Blacks don’t have the numbers and it will get worse, unless….
Back in August I wrote the following regarding representative democracy’s failure of black people:
“Representative democracy has failed black people in America. The representatives from the black community in Washington have been converted into agents for their respective party’s leadership, securing the votes needed so that they can pull up a chair at the trough. Just like social media has turned subscribers to social networks into resource and product for advertisers, the electoral system has turned black voters into lumps of coal with black congressmen acting as the conveyor belt carrying the coal to the primaries and the national elections.”
In addition to this major fail of black leadership and representative democracy will be the further weakening of black political capital as a result of demographics. According to data from the U.S. Department of Health and Human Services, the portion of the American population identifying as “black” will increase to 13.3% in 2060, barely budging from the 2014 statistic of 13%. Meanwhile, the population identifying as “Hispanic” will see their percentage of the population increase to 25.5% in 2060 up from 13% in 2014.
The population identifying as “white” will represent 49.4% of the U.S. population in 2060, down from the 2014 figure of 68.8%.

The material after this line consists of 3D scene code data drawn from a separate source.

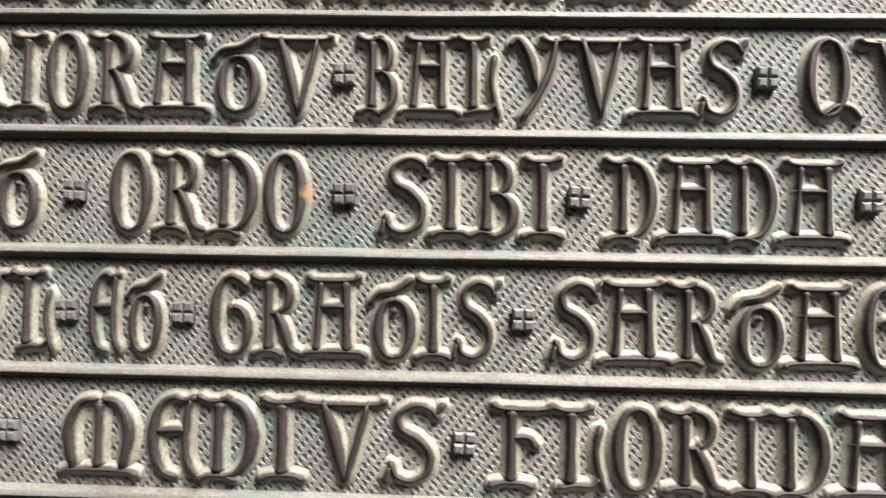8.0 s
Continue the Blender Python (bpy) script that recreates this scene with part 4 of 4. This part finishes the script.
for i in range(8):
    line(bm, [(-0.056 - 0.003 * i, -0.150 - 0.004 * i), (-0.046 - 0.002 * i, -0.165 - 0.004 * i), (-0.050, -0.182 - 0.003 * i)], 0.0005, 0.0018, 0.0005, 0.0, 3)
for i in range(6):
    line(bm, arc_points(-0.052, -0.214, 0.005 + 0.003 * i, 0, 150, 8), 0.0005, 0.0016, 0.0005, 0.0, 1)
part("roundel_panel", bm, LIP, plaque, "lobed roundel with curling lines in low relief")

# ---- lower strip: arms and foliage panels ----
SLOPE = -0.0225


def strip_part(name, bm, mat, label, parent=None, right=True):
    ob = part(name, bm, mat, parent or plaque, label)
    ob.scale = (1, 0.7, 1)
    if right and parent is None:
        ob.location, ob.rotation_euler = (0.9, 0, -0.601), (0, SLOPE, 0)
    elif parent is None:
        ob.location = (0.0, 0, -0.601)
    return ob


def panel_frame(x0, x1, right):
    """Double raised edge of one rectangular field."""
    bm = bmesh.new()
    slab = bmesh.new()
    block(slab, x0 - 0.0025, x1 + 0.0025, -0.145, -0.0070, 0.0007, edge=0.0003)
    strip_part("panel_ground", slab, PANEL, "dark finely hatched bronze panel", right=right)
    for d, w, h in ((0.0, 0.0007, 0.0034), (0.0030, 0.0004, 0.0026)):
        line(bm, [(x0 + d, -0.14), (x0 + d, -0.0085 - d), (x1 - d, -0.0085 - d), (x1 - d, -0.14)], w, h, 0.0006, 0.0, 1)
    return bm


for right, x0, x1 in ((False, -0.02, 0.872), (True, -0.028, 0.82)):
    bm = bmesh.new()
    block(bm, x0, x1, -0.0072, 0.0, 0.0026, edge=0.0008)
    strip_part("lower_rail", bm, MOULD, "smooth dark bronze rail over the lower strip", right=right)
bm = bmesh.new()
for x, w in ((0.8700, 0.0020), (0.8755, 0.0012), (0.8812, 0.0020)):
    line(bm, [(x, -0.735), (x, -0.606)], w, 0.0042, 0.0012, 0.0, 1)
line(bm, [(0.858, -0.5985), (0.874, -0.5990), (0.890, -0.5985)], 0.0012, 0.0058, 0.0010, 0.0, 1)
part("strip_divider", bm, MOULD, plaque, "upright bronze bars dividing the lower strip")


def cusped(bm, cx, w, cz, lobes):
    """A round arch with scalloped inner lobes."""
    for r, ww, h in ((w + 0.0014, 0.0004, 0.0030), (w - 0.0062, 0.0005, 0.0028)):
        line(bm, arc_points(cx, cz, r, -60, 240, 30), ww, h, 0.0006, 0.0, 1)
    arch = bmesh.new()
    line(arch, arc_points(cx, cz, w - 0.0024, -60, 240, 36), 0.0030, 0.0026, 0.0006, 0.0, 1)
    for i in range(lobes):
        a = 200 - 220 * i / (lobes - 1)
        p = (cx + (w - 0.013) * math.cos(radians(a)), cz + (w - 0.013) * math.sin(radians(a)))
        line(bm, arc_points(p[0], p[1], 0.0100, a - 105, a + 105, 12), 0.0008, 0.0026, 0.0007, 0.0, 1)
        line(bm, arc_points(p[0], p[1], 0.0076, a - 100, a + 100, 10), 0.0004, 0.0018, 0.0005, 0.0, 1)
    return arch


def curled_ring(bm, cx, cz, r, curls):
    """A ring holding a flower of curls."""
    for rr, w in ((r, 0.0008), (r - 0.0022, 0.0004)):
        loop_line(bm, cx, cz, rr, w, 0.0026, 0.0, 26)
    for i in range(curls):
        a = 2 * math.pi * i / curls
        q = r * 0.62
        line(bm, arc_points(cx + q * math.cos(a), cz + q * math.sin(a), r * 0.17, math.degrees(a) - 150, math.degrees(a) + 130, 9), 0.0005, 0.0022, 0.0005, 0.0, 1)
    boss(bm, cx, cz, r * 0.34, 0.0022, 0.0, 12)


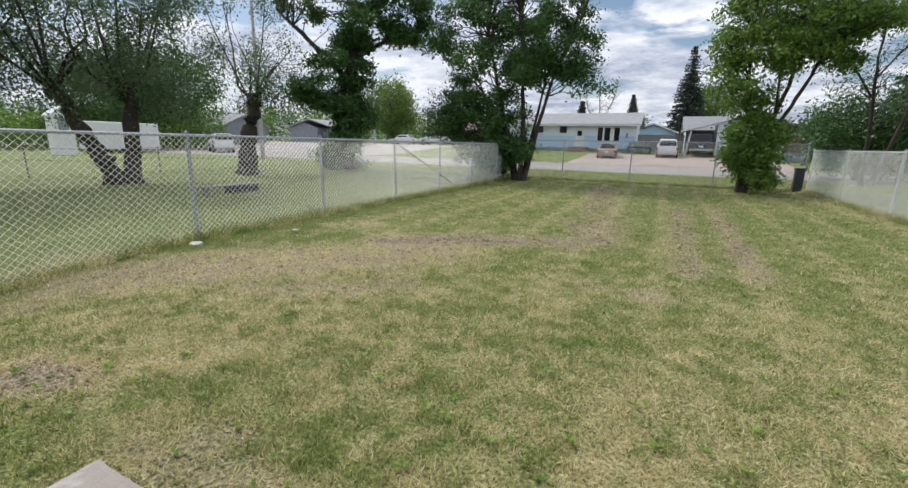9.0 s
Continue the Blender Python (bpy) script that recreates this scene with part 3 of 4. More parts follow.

As a voting bloc, I expect that Hispanics will cement their position as the go-to ethnic group that sways at least the popular vote for president. The current “people of color” movement may have run its course by then depending on how much farther the interests of both groups diverge. Assuming that blacks and Hispanics occupy in 2060 the regions of the country they mostly occupy today, there may not be a demographic clash. Blacks still mostly occupy the south and southeastern United States while Hispanics mostly occupy Florida, California, Texas, Illinois, and New York. Two of the states, California and Florida, because of the number of electoral votes they carry, will continue to influence the popular vote and the Electoral College vote. Hispanics will be in a position to exercise substantial electoral clout.
This clout may come in handy on policy issues such as immigration and trade. Blacks have expressed animosity to policy that favors immigration because they see immigrants from Latin American countries as competitive cheap labor. Hispanics see immigration as access to better pay and living conditions while trade benefits Latino populations living on both sides of the southwestern border where there is an opportunity to access and transport more goods and services at affordable prices.
The issue for black political leaders will be how best to manage a political environment, based on a failed representative framework, within which the struggle for public capital will only intensify. One solution may be to go external and manipulate the system from the outside.
Manipulate the equation…Raise the ante….
Yvette Carnell last night described a voting strategy for getting the Democratic Party to take notice of black voters without black voters giving away all of their electoral capital. The “down ballot” tactic allows black voters to exercise the option of skipping Democratic candidates for president, vice-president, Congress, etc., where those candidates do not offer adequate public policy in exchange for the vote. Ms. Carnell stresses that blacks should just not show up, but should instead go to the polls and cast a vote on other issues reflected on the ballot with the goal of letting Democrats know that the voter showed up but did not see on the ballot a candidate that presented an adequate black agenda.
Another tactic I would suggest is that blacks skip the primaries and that this practice should start in 2020. Skipping the primaries raises not only uncertainty in both parties, especially the Democratic Party, but would force the parties to pay more attention to black public policy needs and start preparing substantive packages in advance of election so that packages can be put in place soon after an election.
I believe these are the sort of tactics that blacks should implement now in order to strategically position themselves as the price giver versus price takers.
Conclusion: A more active listening public administrator
There is no guarantee 40 years out that black political leaders external to the government will follow the above strategies in the face of changing demographics and political power. Public administrators should get in the habit of being forward looking, however, as demands of the electorate in the political markets will call for changes in approach to governance. To stay valid, public administrators have to listen to two constituencies: the elected official that oversees them, and the electorate that at least in theory oversees them both.